>> Start Supplied records

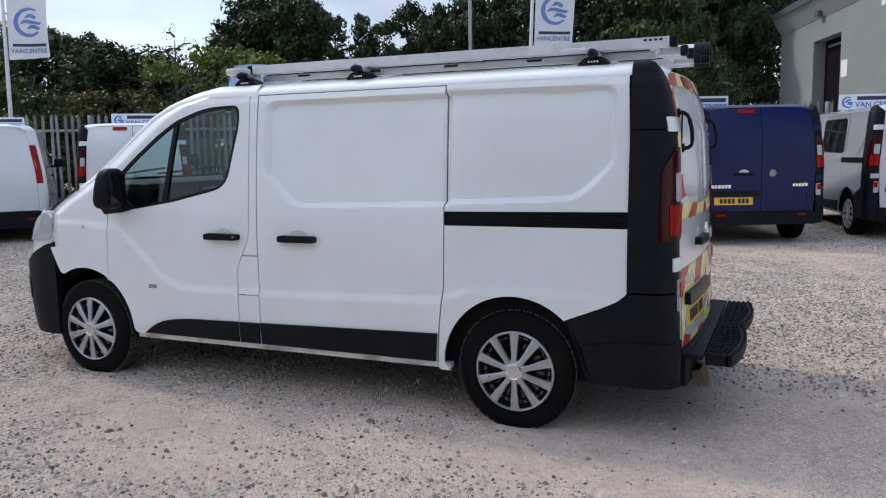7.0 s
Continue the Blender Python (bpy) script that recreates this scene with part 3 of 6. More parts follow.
VAN = Shape(VAN_W, 1.872, 1.965, -0.885, 4.02, VAN_SIL, presses=((PRESS_1, 0.033, 0.025), (PRESS_2, 0.033, 0.025)), crease=VAN_CREASE, nose=(2.95,), shoulder=6.0,
            lean=((0.5, 0.0), (1.0, 0.012), (1.3, 0.022), (1.6, 0.040), (1.80, 0.085), (1.92, 0.135)))
VAN_YF = [(0.22, 3.90), (0.35, 3.98), (0.55, 4.02), (0.75, 4.03), (0.92, 3.97), (1.05, 3.87), (1.16, 3.72)]
WIN = rounded([(2.885, 1.300), (2.62, 1.512), (2.431, 1.648), (2.282, 1.737), (2.05, 1.812), (1.782, 1.820), (1.778, 1.70), (1.874, 1.315), (2.30, 1.221), (2.60, 1.176), (2.875, 1.170)],
              [0.03, 0, 0, 0.06, 0.1, 0.07, 0.05, 0.10, 0, 0, 0.02], 5)


def inset(poly, d):
    c = Vector((sum(p[0] for p in poly) / len(poly), sum(p[1] for p in poly) / len(poly)))
    out = []
    k = len(poly)
    area = sum(poly[i - 1][0] * poly[i][1] - poly[i][0] * poly[i - 1][1] for i in range(k))
    s = 1 if area > 0 else -1
    for i in range(k):
        a, b, p = Vector(poly[i - 1]), Vector(poly[(i + 1) % k]), Vector(poly[i])
        t = (b - a).normalized()
        out.append(tuple(p + Vector((-t.y, t.x)) * d * s))
    return out


def side_parts(sgn):
    """Outlines (y, z) of the side panels: name, polygon, holes."""
    ra, fa = arch(0.0, 0.34, 0.405, 0.302), arch(3.098, 0.34, 0.425, 0.31)
    g, h = 0.0028, 0.0037
    ztop = 1.872
    fender = [(2.875 + g, 0.69), (2.868 + g, 0.90), (2.862 + g, 1.135), (2.90, 1.165), (2.905, 1.31)] + \
        [(y, z - 0.004) for y, z in VAN_SIL if 2.88 < y] + [(3.545, 1.02), (3.45, 0.935), (3.40, 0.83), (3.335, 0.72)]
    fender += [p for p in fa if p[1] > 0.70 and p[0] < 3.33 and p[0] > 2.89]
    door = [(1.706 + g, ztop), (1.703 + g, 1.65), (1.703 + g, 1.30), (1.704 + g, 1.05), (1.715 + g, 0.994), (1.745 + g, 0.93), (1.764 + g, 0.893), (1.785 + g, 0.846), (1.805 + g, 0.788), (1.801 + g, 0.724), (1.797 + g, 0.565), (1.796 + g, 0.345), (2.655, 0.345)]
    door += [p for p in fa[::-1] if p[0] < 2.87 and p[1] > 0.352]
    door += [(2.875 - g, 0.69), (2.868 - g, 0.90), (2.862 - g, 1.135), (2.90, 1.165), (2.905, 1.31)] + \
        [(y, z - 0.004) for y, z in VAN_SIL[::-1] if 2.02 < y < 2.895] + [(2.02, 1.893), (1.87, 1.886)]
    pillar_u = [(1.645 + g, ztop), (1.645 + g, 0.900), (1.760 - g, 0.900), (1.745 - g, 0.93), (1.715 - g, 0.994), (1.704 - g, 1.05), (1.703 - g, 1.30), (1.703 - g, 1.65), (1.706 - g, ztop)]
    pillar_m = [(1.643 + g, 0.8945), (1.639 + g, 0.656), (1.798 - g, 0.656), (1.801 - g, 0.724), (1.805 - g, 0.788), (1.785 - g, 0.846), (1.763 - g, 0.8945)]
    pillar_l = [(1.639 + g, 0.651), (1.634 + g, 0.345), (1.796 - g, 0.345), (1.798 - g, 0.651)]
    slider = [(0.402 + h, 1.8675), (0.398 + h, 1.45), (0.396 + h, 1.10), (0.402 + h, 0.78), (0.428 + h, 0.557), (0.443 + h, 0.345), (1.634 - g, 0.345), (1.639 - g, 0.66), (1.643 - g, 1.07), (1.645 - g, 1.46), (1.641 - g, 1.8675)]
    quarter = [(-0.585, ztop), (-0.612, 1.20), (0.396 - h, 1.19), (0.398 - h, 1.45), (0.402 - h, ztop)]
    lower = [(-0.612, 1.115), (-0.608, 0.815)] + rounded([(-0.608, 0.83), (-0.60, 0.79), (-0.56, 0.752)], [0, 0.03, 0], 4)[1:-1] + [(-0.55, 0.748), (-0.473, 0.712), (-0.285, 0.636)]
    lower += [p for p in ra[::-1] if p[0] > -0.283 and p[1] > 0.306] + [(0.372, 0.302), (0.437, 0.302), (0.443 - h, 0.345), (0.428 - h, 0.557), (0.402 - h, 0.78), (0.396 - h, 1.113)]
    bumper = [(-0.60, 0.31), (-0.60, 0.785), (-0.55, 0.742), (-0.473, 0.706), (-0.29, 0.631)] + [p for p in ra[::-1] if p[0] < -0.29 and p[1] > 0.33] + [(-0.403, 0.31)]
    return dict(fender=fender, front_door=door, pillar_u=pillar_u, pillar_m=pillar_m, pillar_l=pillar_l, side_door=slider, quarter=quarter, lower=lower, bumper=bumper)


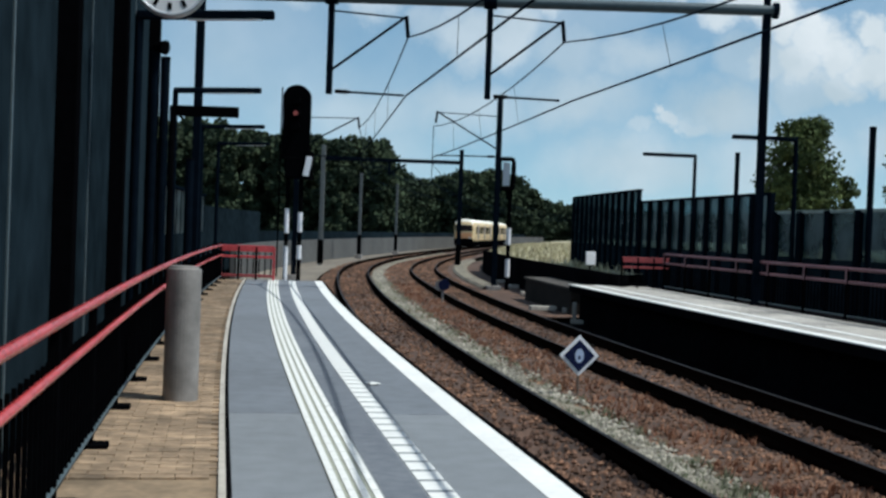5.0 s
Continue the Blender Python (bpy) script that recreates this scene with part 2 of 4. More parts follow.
worn(M_BRICK, 1.3, .6, 1.25)
worn(M_BRICK, 5.0, .66, 1.25)
worn(M_GRAVEL, 2.0, .6, 1.2)
worn(M_JOINT, 1.3, .7, 1.5)
worn(M_CONCRETE, 2.2, .65, 1.15)
worn(M_BALLAST, 1.6, .5, 1.15)
worn(M_STONE, 2.4, .52, 1.2)
by_island(M_STONE, .35, 1.8)
by_island(M_LEAF, .6, 1.4)
by_island(M_LEAFSUN, .6, 1.4)

# ------------------------------------------------------------ plan of the line
# slope of the first track's centre line against the distance ahead
SLOPES = [(-80, -.26), (10, -.238), (25, -.205), (45, -.16), (60, -.13), (75, -.065), (90, 0), (110, .045), (130, .05), (150, .06), (180, .075), (215, .10), (240, .13), (300, .18), (1500, .18)]
STEP = 0.25
US = np.arange(-80, 1200, STEP)
MS = np.interp(US, [a for a, _ in SLOPES], [b for _, b in SLOPES])
XS = np.concatenate([[0], np.cumsum((MS[1:] + MS[:-1]) / 2 * STEP)])
XS += 0.23 - np.interp(15.8, US, XS)
RAIL_Z = -0.8
SPACING = 3.9


def at(u, o, z=0.0):
    """The place at station u, o metres to the right of the first track's middle."""
    x, m = float(np.interp(u, US, XS)), float(np.interp(u, US, MS))
    n = math.hypot(1, m)
    return Vector((x + o / n, u - o * m / n, z))


def along(u):
    """Heading at station u, as a turn about z in degrees (0 leads north)."""
    return math.degrees(-math.atan(float(np.interp(u, US, MS))))


def station(o, y):
    """The station whose place at offset o lies y metres ahead."""
    u = y
    for _ in range(8):
        u += y - at(u, o).y
    return u


# ------------------------------------------------------------ mesh helpers
def mesh_of(name, bm, material, smooth=False):
    me = bpy.data.meshes.new(name)
    bmesh.ops.recalc_face_normals(bm, faces=bm.faces)
    bm.to_mesh(me)
    bm.free()
    for mm in (material if isinstance(material, (list, tuple)) else [material]):
        me.materials.append(mm)
    if smooth:
        for p in me.polygons:
            p.use_smooth = True
    return me


def part(name, bm, material, parent=None, label="", smooth=False):
    ob = new(name, mesh_of(name, bm, material, smooth))
    if parent:
        ob.parent = parent
    if label:
        ob["label"] = label
    return ob


def thing(name, m, label, category, group="", kind=""):
    ob = new(name)
    ob.empty_display_size = 0.2
    ob.matrix_basis = m
    return tagged(ob, label, category, group, kind)


def box(bm, size, m=None, bevel=0.0):
    m = m or Matrix()
    made = bmesh.ops.create_cube(bm, size=1.0, matrix=m @ Matrix.Diagonal((*size, 1)))
    if bevel:
        es = list({e for v in made["verts"] for e in v.link_edges})
        bmesh.ops.bevel(bm, geom=es, offset=bevel, segments=2, affect="EDGES", profile=0.5)
    return bm


def cbox(size, m=None, bevel=0.0):
    return box(bmesh.new(), size, m, bevel)


def tube(bm, a, b, r, r2=None, sides=10):
    a, b = Vector(a), Vector(b)
    d = b - a
    m = Matrix.Translation((a + b) / 2) @ d.to_track_quat("Z", "Y").to_matrix().to_4x4()
    bmesh.ops.create_cone(bm, cap_ends=True, segments=sides, radius1=r, radius2=r if r2 is None else r2, depth=d.length, matrix=m)
    return bm


def ctube(a, b, r, r2=None, sides=10):
    return tube(bmesh.new(), a, b, r, r2, sides)


def sweep(bm, profile, us, closed=True):
    """Carry a profile of (offset, z) along the line."""
    rings = []
    for u in us:
        rings.append([bm.verts.new(at(u, o, z)) for o, z in profile])
    n = len(profile)
    for a, b in zip(rings, rings[1:]):
        for i in range(n if closed else n - 1):
            j = (i + 1) % n
            bm.faces.new((a[i], a[j], b[j], b[i]))
    if closed:
        bm.faces.new(rings[0])
        bm.faces.new(rings[-1][::-1])
    return bm


def steps(u0, u1, d):
    return list(np.linspace(u0, u1, max(2, int(round((u1 - u0) / d)) + 1)))


def rect(o0, o1, z0, z1):
    return [(o0, z0), (o1, z0), (o1, z1), (o0, z1)]


def wire(name, pts, r, parent=None, material=None):
    bm = bmesh.new()
    rings = []
    for i, p in enumerate(pts):
        d = (Vector(pts[min(i + 1, len(pts) - 1)]) - Vector(pts[max(i - 1, 0)])).normalized()
        q = d.to_track_quat("Z", "Y").to_matrix()
        rings.append([bm.verts.new(Vector(p) + q @ Vector((r * math.cos(k * math.tau / 6), r * math.sin(k * math.tau / 6), 0))) for k in range(6)])
    for a, b in zip(rings, rings[1:]):
        for i in range(6):
            bm.faces.new((a[i], a[(i + 1) % 6], b[(i + 1) % 6], b[i]))
    bm.faces.new(rings[0])
    bm.faces.new(rings[-1])
    return part(name, bm, material or M_WIRE, parent, smooth=True)


# ------------------------------------------------------------ ground and tracks
rng = random.Random(4)
bm = bmesh.new()
gx = [-2500, -900, -300, -140, -70, -40, -20, 0, 20, 40, 70, 140, 300, 900, 2500]
gy = [-600, -200, -60, -20, 0, 20, 40, 60, 80, 110, 150, 220, 320, 500, 900, 1800, 3500]
rows = [[bm.verts.new((x, y, -1.45)) for x in gx] for y in gy]
for a, b in zip(rows, rows[1:]):
    for i in range(len(gx) - 1):
        bm.faces.new((a[i], a[i + 1], b[i + 1], b[i]))
tagged(part("ground", bm, M_GROUND), "dark soil ground reaching to the horizon", "ground", kind="structure")


def ballast():
    bm = bmesh.new()
    offs = list(np.arange(-1.9, 6.0, 0.2))
    rings = []
    us = steps(-40, 8, 1.5) + steps(8.3, 60, 0.3) + steps(61, 420, 3)
    for u in us:
        ring = []
        for o in offs:
            z = RAIL_Z - 0.235
            z += 0.03 * noise.noise((o * 3, u * 3, 0)) + 0.025 * noise.noise((o * 9, u * 9, 3))
            for c in (0, SPACING):
                if abs(o - c) < 0.68:
                    z -= 0.02
            if o < -1.5 or (o > SPACING + .85 and u < 37.5):
                z -= 0.35
            ring.append(bm.verts.new(at(u, o, z)))
        rings.append(ring)
    for a, b in zip(rings, rings[1:]):
        for i in range(len(offs) - 1):
            bm.faces.new((a[i], a[i + 1], b[i + 1], b[i]))
    tagged(part("ballast_bed", bm, M_BALLAST, smooth=True), "rust-brown crushed stone ballast bed under two tracks", "ballast", kind="structure")


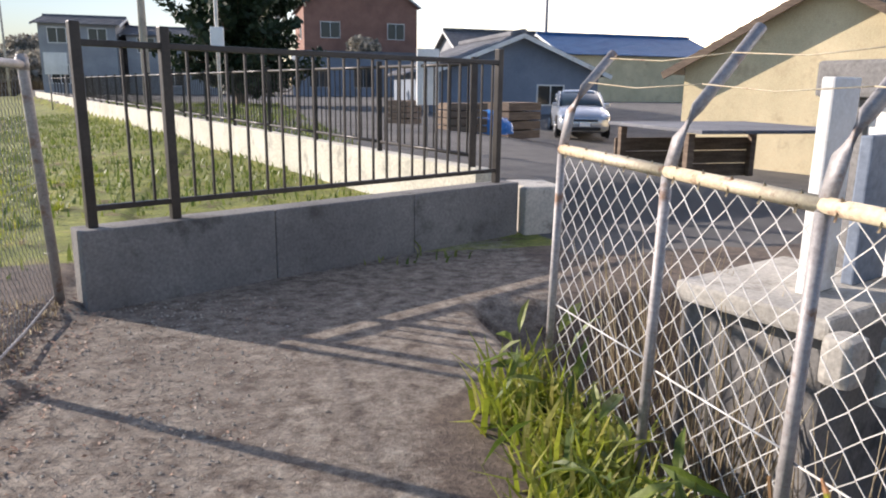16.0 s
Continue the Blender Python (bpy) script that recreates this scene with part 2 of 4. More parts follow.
M_RIM = plain("alloy rim", (0.5, 0.5, 0.5), 0.3, 0.8)
M_LAMP, _t, _b, _n, _l = nodes_of("clear headlamp cover")
_b.inputs["Base Color"].default_value, _b.inputs["Roughness"].default_value, _b.inputs["Metallic"].default_value = (0.8, 0.82, 0.84, 1), 0.1, 0.6
M_WHITE = plain("white painted plaster", (0.82, 0.80, 0.75), 0.8, stain=(0.55, 0.52, 0.46), big=0.9)
M_CREAM = plain("cream mortar wall", (0.74, 0.60, 0.36), 0.85, stain=(0.6, 0.47, 0.28), big=0.7)
M_BEIGE = plain("beige mortar wall", (0.41, 0.37, 0.315), 0.85, stain=(0.26, 0.23, 0.19), big=1.1)
M_BLOCK = surface("grey concrete block", (0.42, 0.40, 0.36), (0.58, 0.555, 0.505), 2.0, 50, 0.92, 0, 0.4, 0.005, stain=(0.2, 0.185, 0.165))
M_COPING = plain("pale coping stone", (0.8, 0.77, 0.69), 0.8, stain=(0.5, 0.44, 0.36), big=1.5)
M_TILE = surface("dark clay roof tile", (0.075, 0.072, 0.075), (0.15, 0.145, 0.14), 2, 30, 0.5, 0, 0.3, 0.01)
M_SHEET = surface("grey metal roof sheet", (0.10, 0.103, 0.115), (0.17, 0.173, 0.185), 0.7, 30, 0.75, 0.0, 0.15, 0.004)
M_BRICKW = surface("red-brown siding", (0.20, 0.105, 0.075), (0.31, 0.165, 0.12), 0.8, 14, 0.85, 0, 0.3, 0.01)
M_BLUEW = surface("blue-grey siding", (0.13, 0.16, 0.21), (0.22, 0.26, 0.32), 0.6, 20, 0.7, 0, 0.2, 0.006)
M_GREYW = surface("grey siding", (0.22, 0.23, 0.24), (0.34, 0.35, 0.36), 0.6, 20, 0.8, 0, 0.2, 0.006)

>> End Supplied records

What is needed: Exactly as written, quote the lines from the one that has "6. More parts follow." down to the one that has "0, 0.02], 5)", and include both.

Expected answer:
Continue the Blender Python (bpy) script that recreates this scene with part 3 of 6. More parts follow.
VAN = Shape(VAN_W, 1.872, 1.965, -0.885, 4.02, VAN_SIL, presses=((PRESS_1, 0.033, 0.025), (PRESS_2, 0.033, 0.025)), crease=VAN_CREASE, nose=(2.95,), shoulder=6.0,
            lean=((0.5, 0.0), (1.0, 0.012), (1.3, 0.022), (1.6, 0.040), (1.80, 0.085), (1.92, 0.135)))
VAN_YF = [(0.22, 3.90), (0.35, 3.98), (0.55, 4.02), (0.75, 4.03), (0.92, 3.97), (1.05, 3.87), (1.16, 3.72)]
WIN = rounded([(2.885, 1.300), (2.62, 1.512), (2.431, 1.648), (2.282, 1.737), (2.05, 1.812), (1.782, 1.820), (1.778, 1.70), (1.874, 1.315), (2.30, 1.221), (2.60, 1.176), (2.875, 1.170)],
              [0.03, 0, 0, 0.06, 0.1, 0.07, 0.05, 0.10, 0, 0, 0.02], 5)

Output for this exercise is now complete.